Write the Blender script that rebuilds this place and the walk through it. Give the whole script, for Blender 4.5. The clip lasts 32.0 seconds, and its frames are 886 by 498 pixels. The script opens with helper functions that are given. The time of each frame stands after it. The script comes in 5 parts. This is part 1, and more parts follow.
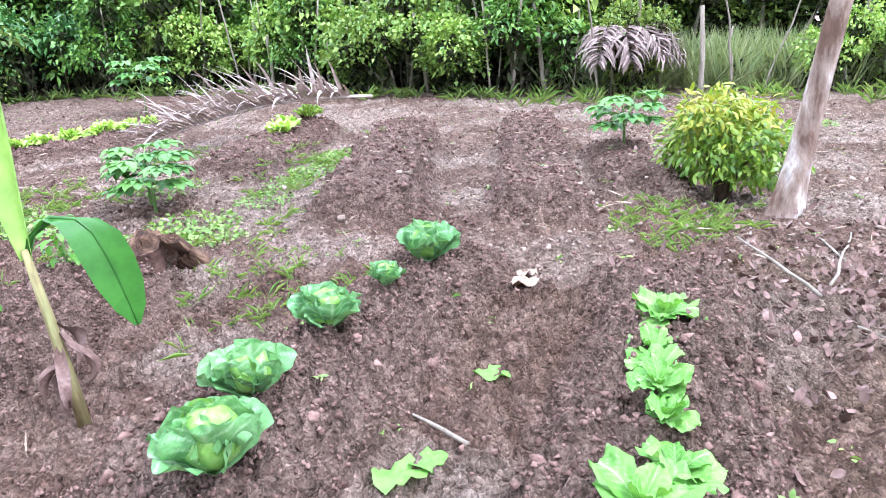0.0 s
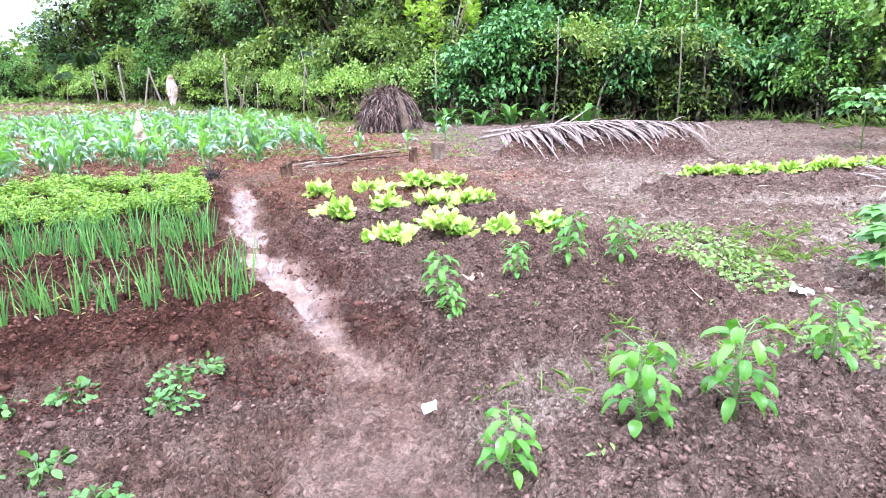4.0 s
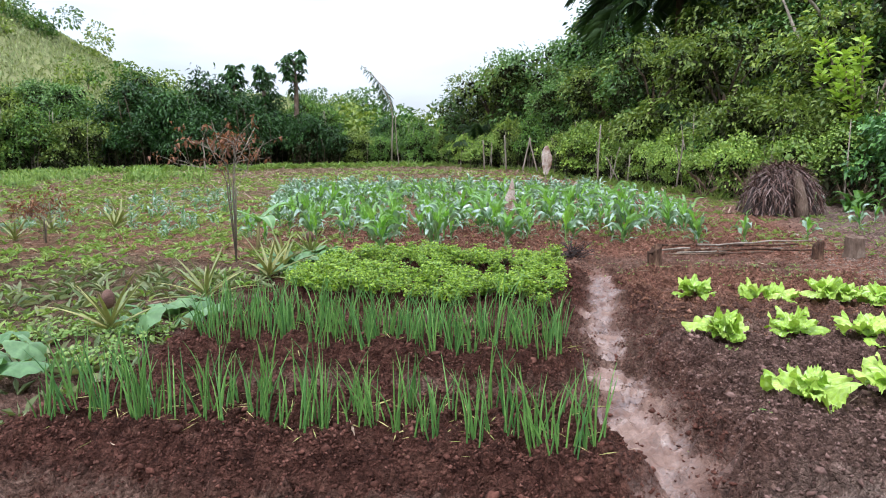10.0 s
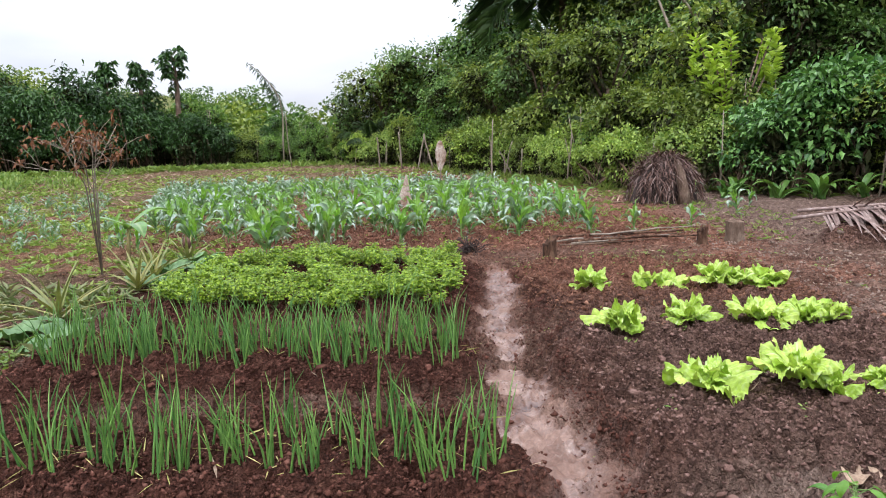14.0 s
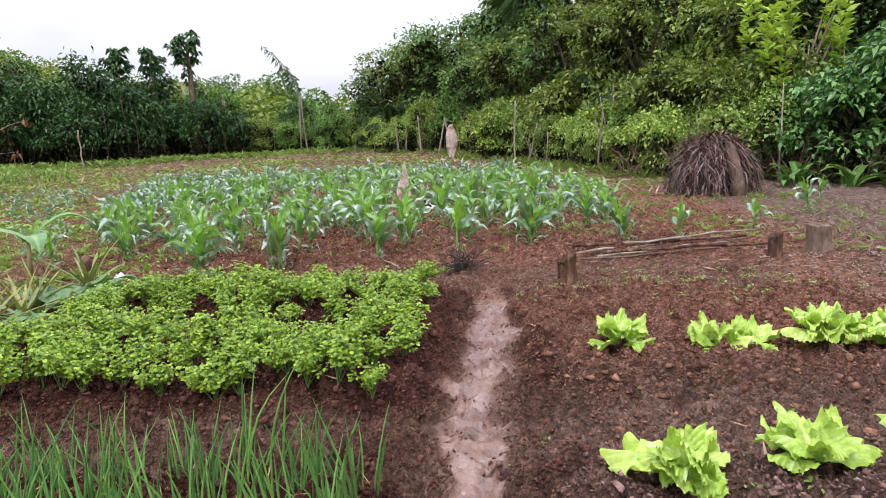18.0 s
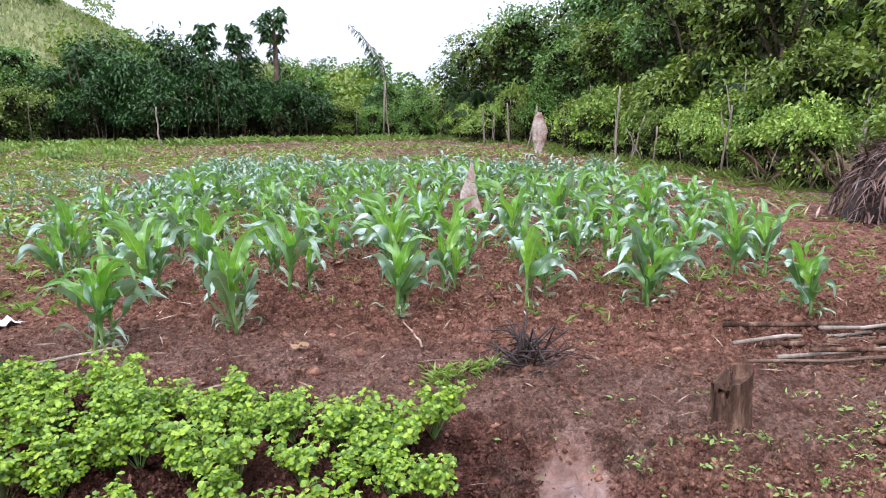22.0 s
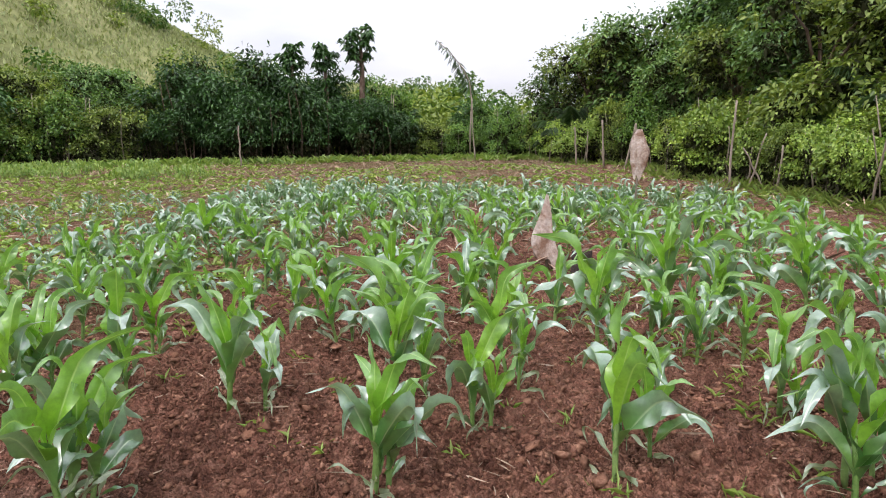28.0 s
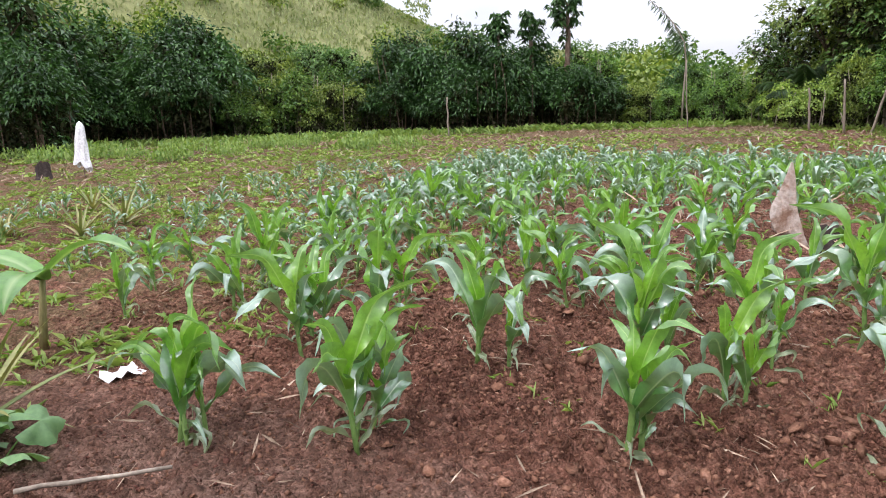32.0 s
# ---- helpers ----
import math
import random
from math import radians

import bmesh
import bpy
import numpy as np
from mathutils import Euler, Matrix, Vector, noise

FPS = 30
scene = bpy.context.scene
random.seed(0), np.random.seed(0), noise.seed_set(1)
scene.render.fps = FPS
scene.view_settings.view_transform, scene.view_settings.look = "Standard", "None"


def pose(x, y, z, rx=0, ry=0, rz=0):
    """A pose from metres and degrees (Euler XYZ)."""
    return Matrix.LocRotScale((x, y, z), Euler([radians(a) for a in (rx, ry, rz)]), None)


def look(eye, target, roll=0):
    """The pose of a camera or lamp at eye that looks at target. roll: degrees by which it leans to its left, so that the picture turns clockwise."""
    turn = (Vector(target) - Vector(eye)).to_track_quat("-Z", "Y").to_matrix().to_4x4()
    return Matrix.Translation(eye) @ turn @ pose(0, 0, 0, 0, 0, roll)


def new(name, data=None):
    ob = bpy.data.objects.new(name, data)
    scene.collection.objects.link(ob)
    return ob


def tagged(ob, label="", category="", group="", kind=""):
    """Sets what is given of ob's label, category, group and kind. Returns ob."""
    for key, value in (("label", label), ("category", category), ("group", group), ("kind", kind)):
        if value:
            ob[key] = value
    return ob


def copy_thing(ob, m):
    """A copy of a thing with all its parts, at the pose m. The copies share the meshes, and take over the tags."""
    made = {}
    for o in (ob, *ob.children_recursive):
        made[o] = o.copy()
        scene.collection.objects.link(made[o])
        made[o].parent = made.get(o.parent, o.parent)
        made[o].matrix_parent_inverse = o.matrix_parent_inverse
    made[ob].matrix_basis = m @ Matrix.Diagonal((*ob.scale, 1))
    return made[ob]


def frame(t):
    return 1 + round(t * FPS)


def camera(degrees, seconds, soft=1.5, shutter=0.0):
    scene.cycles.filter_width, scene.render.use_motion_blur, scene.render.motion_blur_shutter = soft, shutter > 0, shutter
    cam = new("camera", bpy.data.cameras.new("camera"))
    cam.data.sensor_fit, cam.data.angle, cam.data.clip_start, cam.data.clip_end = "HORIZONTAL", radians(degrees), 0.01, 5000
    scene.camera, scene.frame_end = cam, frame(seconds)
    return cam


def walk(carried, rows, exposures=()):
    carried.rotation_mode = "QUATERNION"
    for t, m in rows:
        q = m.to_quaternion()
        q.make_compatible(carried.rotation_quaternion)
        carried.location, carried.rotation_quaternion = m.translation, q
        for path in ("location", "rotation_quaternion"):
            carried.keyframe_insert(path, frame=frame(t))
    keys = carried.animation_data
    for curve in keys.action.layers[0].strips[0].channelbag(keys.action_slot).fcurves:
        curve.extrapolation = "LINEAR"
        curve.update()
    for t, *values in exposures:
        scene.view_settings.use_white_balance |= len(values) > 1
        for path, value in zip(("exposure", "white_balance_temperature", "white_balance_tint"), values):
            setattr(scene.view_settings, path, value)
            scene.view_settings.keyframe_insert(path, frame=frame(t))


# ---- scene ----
# The walk: seconds, eye, yaw to the left of +y, pitch up, roll, in degrees
PATH = [
    (0, 0.102, -1.867, 1.341, -74.10, -18.35, -2.47),
    (0.5, 0.100, -1.814, 1.344, -70.84, -17.62, -2.98),
    (1, 0.106, -1.736, 1.347, -64.68, -16.72, -3.07),
    (1.5, 0.216, -1.570, 1.336, -57.44, -15.86, -2.81),
    (2, 0.312, -1.423, 1.344, -48.14, -16.63, -2.06),
    (2.5, 0.316, -1.289, 1.342, -44.16, -15.45, -1.84),
    (3, 0.298, -1.105, 1.362, -39.01, -14.63, -3.50),
    (3.5, 0.306, -0.921, 1.344, -32.48, -14.01, -2.23),
    (4, 0.307, -0.769, 1.460, -21.38, -15.13, -1.28),
    (4.5, 0.358, -0.585, 1.476, -11.76, -15.85, -0.88),
    (6.5, 0.462, 0.198, 1.429, -3.35, -17.69, -0.83),
    (7, 0.469, 0.266, 1.432, -5.78, -16.76, -2.12),
    (7.5, 0.503, 0.286, 1.451, -9.82, -15.42, -1.10),
    (8, 0.530, 0.281, 1.462, -10.56, -14.22, -0.68),
    (8.5, 0.493, 0.299, 1.485, -3.43, -12.44, -1.32),
    (9, 0.431, 0.327, 1.499, 2.61, -11.45, -1.05),
    (9.5, 0.396, 0.309, 1.513, 6.15, -9.97, -1.01),
    (10, 0.361, 0.328, 1.522, 9.19, -8.89, -0.41),
    (10.5, 0.331, 0.329, 1.536, 9.03, -9.19, 0.37),
    (11, 0.335, 0.369, 1.520, 8.90, -9.12, 0.43),
    (11.5, 0.350, 0.364, 1.515, 7.04, -10.48, 0.40),
    (12, 0.356, 0.362, 1.508, 6.49, -10.23, 0.57),
    (12.5, 0.406, 0.352, 1.509, 4.63, -9.75, 0.45),
    (13, 0.429, 0.377, 1.505, 4.24, -10.06, 0.06),
    (13.5, 0.429, 0.478, 1.481, 2.73, -10.06, -0.30),
    (14, 0.416, 0.698, 1.473, 0.47, -9.22, -1.57),
    (14.5, 0.481, 0.909, 1.432, 2.50, -8.98, -1.54),
    (16.5, 0.737, 1.916, 1.487, 3.35, -10.26, -0.73),
    (17, 0.807, 2.222, 1.486, 4.09, -11.25, -1.17),
    (17.5, 0.827, 2.567, 1.472, 1.74, -10.38, -1.28),
    (18, 0.897, 2.837, 1.433, 3.38, -10.42, -2.48),
    (18.5, 0.992, 3.179, 1.467, 7.00, -11.47, -1.43),
    (19, 1.009, 3.576, 1.457, 5.45, -11.06, -0.54),
    (19.5, 1.030, 3.899, 1.419, 6.31, -12.51, -1.64),
    (20, 1.061, 4.261, 1.446, 10.04, -13.09, -0.76),
    (20.5, 1.018, 4.583, 1.422, 8.99, -12.68, -0.73),
    (21, 0.955, 4.979, 1.388, 7.87, -13.76, -1.48),
    (21.5, 0.960, 5.391, 1.400, 11.51, -13.45, -0.68),
    (22, 0.920, 5.716, 1.399, 11.09, -11.18, -0.45),
    (22.5, 0.891, 5.979, 1.388, 9.19, -12.43, -0.69),
    (23, 0.982, 6.310, 1.404, 14.50, -9.96, 1.41),
    (23.5, 0.985, 6.553, 1.395, 17.71, -11.29, -0.36),
    (24, 0.945, 6.847, 1.394, 11.93, -11.19, -0.21),
    (24.5, 0.951, 7.119, 1.374, 11.53, -10.67, -1.04),
    (25, 0.956, 7.421, 1.399, 15.82, -11.58, -0.99),
    (25.5, 0.892, 7.634, 1.400, 16.70, -10.56, -0.56),
    (26, 0.756, 7.813, 1.399, 19.17, -11.25, -1.10),
    (26.5, 0.742, 7.888, 1.399, 20.22, -9.38, 0.12),
    (28.5, 0.792, 7.893, 1.405, 18.97, -9.65, -0.70),
    (29, 0.721, 7.799, 1.431, 28.48, -9.82, -0.76),
    (29.5, 0.659, 7.767, 1.426, 33.81, -11.08, -1.01),
    (30, 0.622, 7.751, 1.420, 36.50, -11.37, -0.19),
    (30.5, 0.573, 7.729, 1.400, 41.79, -11.62, 0.35),
    (31, 0.524, 7.710, 1.397, 45.38, -11.97, -0.13),
    (31.5, 0.529, 7.688, 1.389, 42.86, -11.99, -1.53),
    (32, 0.586, 7.696, 1.397, 36.31, -11.81, -1.89),
]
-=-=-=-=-
◆ What this task involves ◆
Search the preceding listing for the word "noise" and pull out every line that holds it.

◆ Full output ◆
from mathutils import Euler, Matrix, Vector, noise
random.seed(0), np.random.seed(0), noise.seed_set(1)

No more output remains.